There’s so much information these days that you can read up on anything and become an expert. Or can you?
Self-proclaimed real estate junkies introduce themselves to me all the time. “Oh, I know all about the market! I’m on Realtor all the time!” It’s true that you can see patterns in published data that will tell you trends in pricing and neighborhood activity. What’s not as apparent is the nuanced conversations that take place before, during, and after contract negotiations. Optimism and fear drive people to do things at times that hurt their self-interest. They read news stories about the market, hear horror stories from co-workers, and because there’s emotional self-identity tied in with their home, they’re influenced to have strong opinions about what they should do. What’s really interesting is that if you ask any real estate agent who’s been in the business a while, they will tell you that the industry changes constantly.
The cost to not really understanding may be selling at a price that’s lower than you could have gotten or spending too much on improvements. A home purchase or sale ranks as one of the largest financial transactions that most people will ever make so we don’t want to make mistakes. So let’s go over three costly common myths that may cost you.
What is fiction?
1 Setting your price higher so that you have room to negotiate down. Listing your home too high may ultimately net you a lower price than you really wanted. There’s some interesting reasons for this. 1) Technology makes it easy to search for homes and when people search, they search with a range of numbers with the top of the range being the cutoff. For example: $500,000 to $550,000 pulls up all houses that are priced at and between those two price points. If your home appears above the range, some buyers who would qualify to buy your home aren’t even seeing it! 2) Agents often won’t show a home that’s over-priced 3) So if the sellers decide to finally get some action and drop the price to market value, an unfortunate thing happens. When the home sits for more than three weeks, buyers and agents alike begin to believe that something is wrong with it! Fewer buyers will go see it and statistically, homes tend to sell for less than market value if they started out too high and stayed on the market too long. A Redfin study reveals that the first week a home is on the market, it receives nearly four times more visits than it does 30 days later.
2 Expecting to recoup your renovation dollars at resale time. While new a HVAC system, roof, or new flooring will ensure your home sells quicker, you probably aren’t going to recoup what you spent. Believe it or not, two of the best investments are attic insulation (120% ROI) and a steel front door (103%). Major kitchen remodels may get you 75% of what you spent and a bathroom remodel just above that at 76%, but a minor kitchen remodel will snag you 103% according to Remodeling: Cost vs Value 2016 .
3 Going Green automatically means a higher listing price. Solar is everywhere these days and many people install solar to reduce their energy bills because this is Sacramento and it gets hot in the summer. But adding solar doesn’t always mean you’ll recoup your investment.
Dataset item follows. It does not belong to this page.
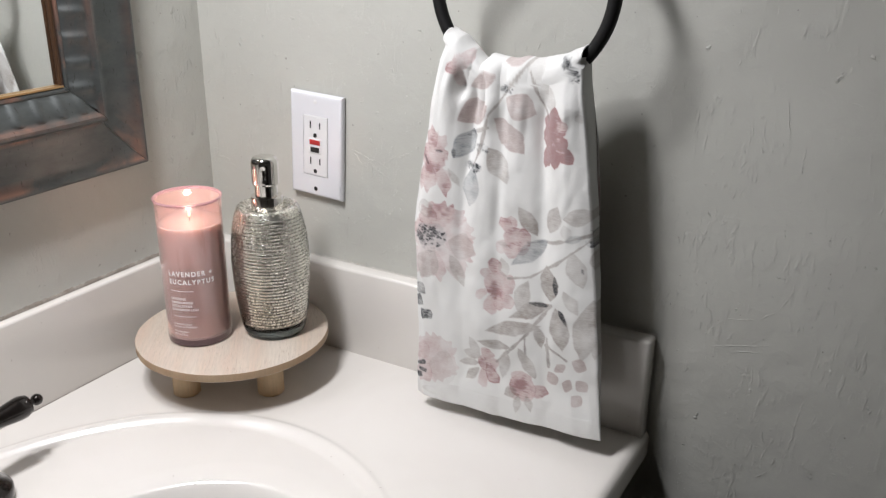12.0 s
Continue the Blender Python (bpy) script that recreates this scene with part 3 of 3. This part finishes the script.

It may be the desirable feature that will entice a buyer to choose your home over another similar home without solar. Buyers shy away from homes that are priced significantly higher than comparable non-solar homes.
So what is fact?
Real estate professionals not only have data to show trends, but they start to understand it from conversations with buyers and sellers long before it percolates out for common consumption. A good agent will help you understand the impact of your decisions in the context of overall economic trends and help you to make decisions that will net you the most money in the local market you’re in.